TASK INSTRUCTIONS »
The records below must be written out exactly, with every picture left behind.

MATERIAL »
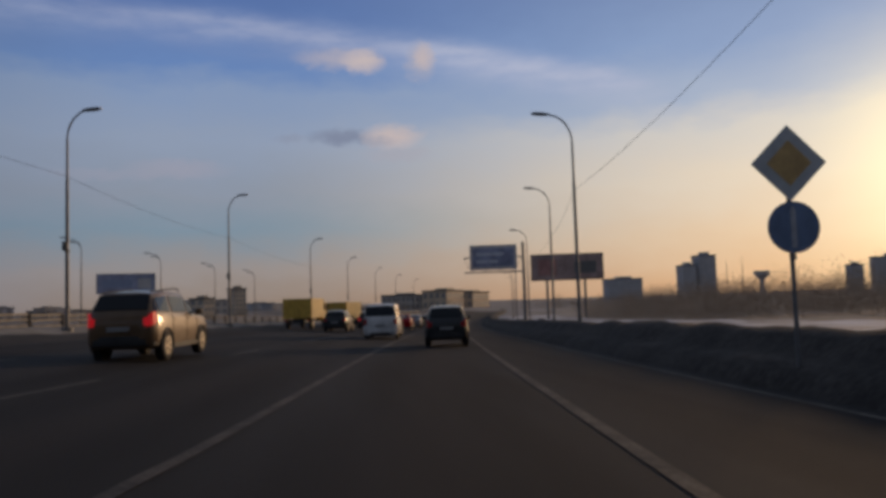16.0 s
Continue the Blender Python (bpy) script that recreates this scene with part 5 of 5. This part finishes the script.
tower(-76, -63, 540, 12, -4, 3.6, M_WALL_GREY, "low grey workshop with flat roof", floors=2)
tower(-61, -53.5, 620, 8, -4, 11.5, M_WALL_WARM, "slim ochre tower block in the sun", floors=6, cols=3, turn=40)
tower(-130.5, -126.5, 620, 6, -4, 11.5, M_WALL_WARM, "ochre apartment block in the distance", floors=5, cols=3, turn=35)
tower(-129, -102, 232, 12, 2, 8.6, M_WALL_PANEL, "long flat-roofed filling station", "filling_station", 2, 9)
r = random.Random(3)
for k in range(16):
    x = r.uniform(-400, 0)
    w, h = r.uniform(12, 34), r.uniform(0.5, 7)
    tower(x, x + w, r.uniform(780, 1100), 15, -4, h, (M_WALL_GREY, M_WALL_PANEL, M_WALL_WARM)[k % 3], "far apartment block in the haze", floors=max(int((h + 4) / 4), 1), cols=max(int(w / 5), 2), turn=r.choice((0, 40, 55)))


# masts on the right
def mast(x, y, z, h, label, k=1.0):
    t = thing("mast", label, "mast", pose(x, y, z))
    part("column", bmtube([(0, 0, -1), (0, 0, h * .55), (0, 0, h)], [0.22 * k, 0.16 * k, 0.06 * k], 8), M_STEEL, t)
    part("collar", bmtube([(0, 0, h * .38), (0, 0, h * .42)], 0.45 * k, 10), M_STEEL, t)
    return t


mast(387, 915, -4, 37, "far slim mast on the horizon", 2.4)
mast(404, 915, -4, 41, "far slim mast on the horizon", 2.4)
tower(524, 538, 915, 10, -4, 25, M_WALL_GREY, "grey residential tower on the horizon")
tower(552, 600, 915, 10, -4, 32.5, M_WALL_GREY, "broad grey residential block on the horizon")
mast(67, 268.3, -2.4, 19.8, "tall slim mast with a collar beside the thicket")
street_lamp(stand(28.9, 197, 0.2), 10.9, 0.9, False, "street lamp beside the exit road", boxed=False)
wt = thing("water_tower", "far water tower with a funnel-shaped tank", "water tower", pose(498, 1046, -4))
part("shaft", bmtube([(0, 0, 0), (0, 0, 20)], 3, 12), M_WALL_GREY, wt)
part("tank", bmtube([(0, 0, 18), (0, 0, 25), (0, 0, 29)], [3, 9, 9.5], 16), M_WALL_GREY, wt)
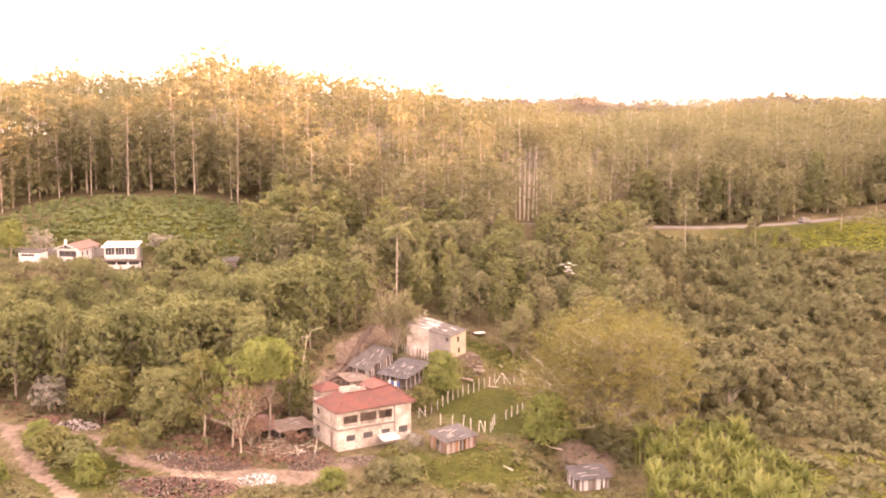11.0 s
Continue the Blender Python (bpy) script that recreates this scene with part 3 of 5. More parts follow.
# ---- near trees, each a thing of its own ----
def clear_of(x, y):
    """Places kept free of trees: tracks, yards, lawns and buildings."""
    ok = (along(TRACK, x, y) > 4.5) & (along(SPUR, x, y) > 4.0) & (along(BANK, x, y) > 3.6)
    for px, py, r in ((-6, 3, 13), (-4, 26, 9.5), (-20.5, 19, 4.5), (-19.2, 14.5, 4.0), (-1, 24, 9), (-11, 19, 6.5), (-10, 28, 5), (1.5, 36, 9), (10, 16, 13), (12, 34, 11), (10.5, 47, 6), (6, -4, 9), (26, -1, 7), (-62, 53, 8), (-73, 53, 8), (-80, 52, 6), (28, 12, 10), (-20, -8, 8), (-46.5, 4, 5), (-57, 6, 3.2), (27.3, 68, 4), (-36.5, 1, 7.5), (-27, -3, 6.5)):
        ok &= np.hypot(x - px, y - py) > r
    return ok


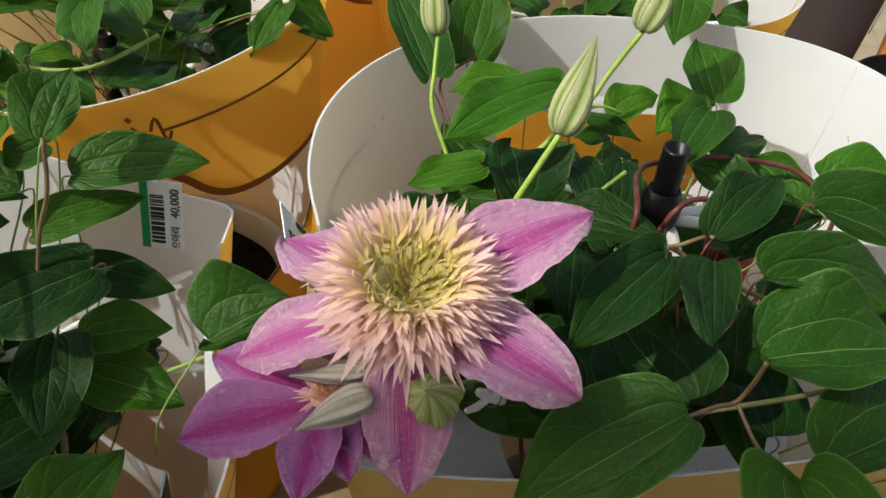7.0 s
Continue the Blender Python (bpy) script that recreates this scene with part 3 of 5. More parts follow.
# carton A: the first plant's, tall and six-sided, white inside
carton_a = thing("carton", (0.125, -0.07, 0), "tall six-sided ochre cardboard carton, white inside, round a clematis", "carton", "plant cartons")
sl_a = Sleeve(0.125, -0.07, 0, 0, 0.085, 0.08, height=0.54,
              corners=[(-0.136, 0.133), (0.121, 0.133), (0.188, 0.02), (0.17, -0.125), (-0.17, -0.125), (-0.184, -0.02)][::-1])
def rim_a(angle):
    back = 0.528 + 0.020 * max(0.0, 1 - ((angle - 90) / 44) ** 2)
    return back - 0.030 * max(0.0, min(1.0, (abs(angle - 90) - 45) / 60))
panel("back_panel", sl_a, -38, 218, rim_a, carton_a, OCHRE, label="white-lined back and side panel", step=3.2, marks=(-36.33, 6.07, 47.70, 135.64, 186.20, 216.33))
panel("front_panel", sl_a, 218, 322, lambda a: 0.45, carton_a, OCHRE, label="lower printed front panel", step=3.0)
pot((0.125, -0.07), 0.078, 0.20, "grey plastic nursery pot full of soil, inside the carton")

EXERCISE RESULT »
16.0 s
Continue the Blender Python (bpy) script that recreates this scene with part 5 of 5. This part finishes the script.
tower(-76, -63, 540, 12, -4, 3.6, M_WALL_GREY, "low grey workshop with flat roof", floors=2)
tower(-61, -53.5, 620, 8, -4, 11.5, M_WALL_WARM, "slim ochre tower block in the sun", floors=6, cols=3, turn=40)
tower(-130.5, -126.5, 620, 6, -4, 11.5, M_WALL_WARM, "ochre apartment block in the distance", floors=5, cols=3, turn=35)
tower(-129, -102, 232, 12, 2, 8.6, M_WALL_PANEL, "long flat-roofed filling station", "filling_station", 2, 9)
r = random.Random(3)
for k in range(16):
    x = r.uniform(-400, 0)
    w, h = r.uniform(12, 34), r.uniform(0.5, 7)
    tower(x, x + w, r.uniform(780, 1100), 15, -4, h, (M_WALL_GREY, M_WALL_PANEL, M_WALL_WARM)[k % 3], "far apartment block in the haze", floors=max(int((h + 4) / 4), 1), cols=max(int(w / 5), 2), turn=r.choice((0, 40, 55)))


# masts on the right
def mast(x, y, z, h, label, k=1.0):
    t = thing("mast", label, "mast", pose(x, y, z))
    part("column", bmtube([(0, 0, -1), (0, 0, h * .55), (0, 0, h)], [0.22 * k, 0.16 * k, 0.06 * k], 8), M_STEEL, t)
    part("collar", bmtube([(0, 0, h * .38), (0, 0, h * .42)], 0.45 * k, 10), M_STEEL, t)
    return t


mast(387, 915, -4, 37, "far slim mast on the horizon", 2.4)
mast(404, 915, -4, 41, "far slim mast on the horizon", 2.4)
tower(524, 538, 915, 10, -4, 25, M_WALL_GREY, "grey residential tower on the horizon")
tower(552, 600, 915, 10, -4, 32.5, M_WALL_GREY, "broad grey residential block on the horizon")
mast(67, 268.3, -2.4, 19.8, "tall slim mast with a collar beside the thicket")
street_lamp(stand(28.9, 197, 0.2), 10.9, 0.9, False, "street lamp beside the exit road", boxed=False)
wt = thing("water_tower", "far water tower with a funnel-shaped tank", "water tower", pose(498, 1046, -4))
part("shaft", bmtube([(0, 0, 0), (0, 0, 20)], 3, 12), M_WALL_GREY, wt)
part("tank", bmtube([(0, 0, 18), (0, 0, 25), (0, 0, 29)], [3, 9, 9.5], 16), M_WALL_GREY, wt)
11.0 s
Continue the Blender Python (bpy) script that recreates this scene with part 3 of 5. More parts follow.
# ---- near trees, each a thing of its own ----
def clear_of(x, y):
    """Places kept free of trees: tracks, yards, lawns and buildings."""
    ok = (along(TRACK, x, y) > 4.5) & (along(SPUR, x, y) > 4.0) & (along(BANK, x, y) > 3.6)
    for px, py, r in ((-6, 3, 13), (-4, 26, 9.5), (-20.5, 19, 4.5), (-19.2, 14.5, 4.0), (-1, 24, 9), (-11, 19, 6.5), (-10, 28, 5), (1.5, 36, 9), (10, 16, 13), (12, 34, 11), (10.5, 47, 6), (6, -4, 9), (26, -1, 7), (-62, 53, 8), (-73, 53, 8), (-80, 52, 6), (28, 12, 10), (-20, -8, 8), (-46.5, 4, 5), (-57, 6, 3.2), (27.3, 68, 4), (-36.5, 1, 7.5), (-27, -3, 6.5)):
        ok &= np.hypot(x - px, y - py) > r
    return ok


7.0 s
Continue the Blender Python (bpy) script that recreates this scene with part 3 of 5. More parts follow.
# carton A: the first plant's, tall and six-sided, white inside
carton_a = thing("carton", (0.125, -0.07, 0), "tall six-sided ochre cardboard carton, white inside, round a clematis", "carton", "plant cartons")
sl_a = Sleeve(0.125, -0.07, 0, 0, 0.085, 0.08, height=0.54,
              corners=[(-0.136, 0.133), (0.121, 0.133), (0.188, 0.02), (0.17, -0.125), (-0.17, -0.125), (-0.184, -0.02)][::-1])
def rim_a(angle):
    back = 0.528 + 0.020 * max(0.0, 1 - ((angle - 90) / 44) ** 2)
    return back - 0.030 * max(0.0, min(1.0, (abs(angle - 90) - 45) / 60))
panel("back_panel", sl_a, -38, 218, rim_a, carton_a, OCHRE, label="white-lined back and side panel", step=3.2, marks=(-36.33, 6.07, 47.70, 135.64, 186.20, 216.33))
panel("front_panel", sl_a, 218, 322, lambda a: 0.45, carton_a, OCHRE, label="lower printed front panel", step=3.0)
pot((0.125, -0.07), 0.078, 0.20, "grey plastic nursery pot full of soil, inside the carton")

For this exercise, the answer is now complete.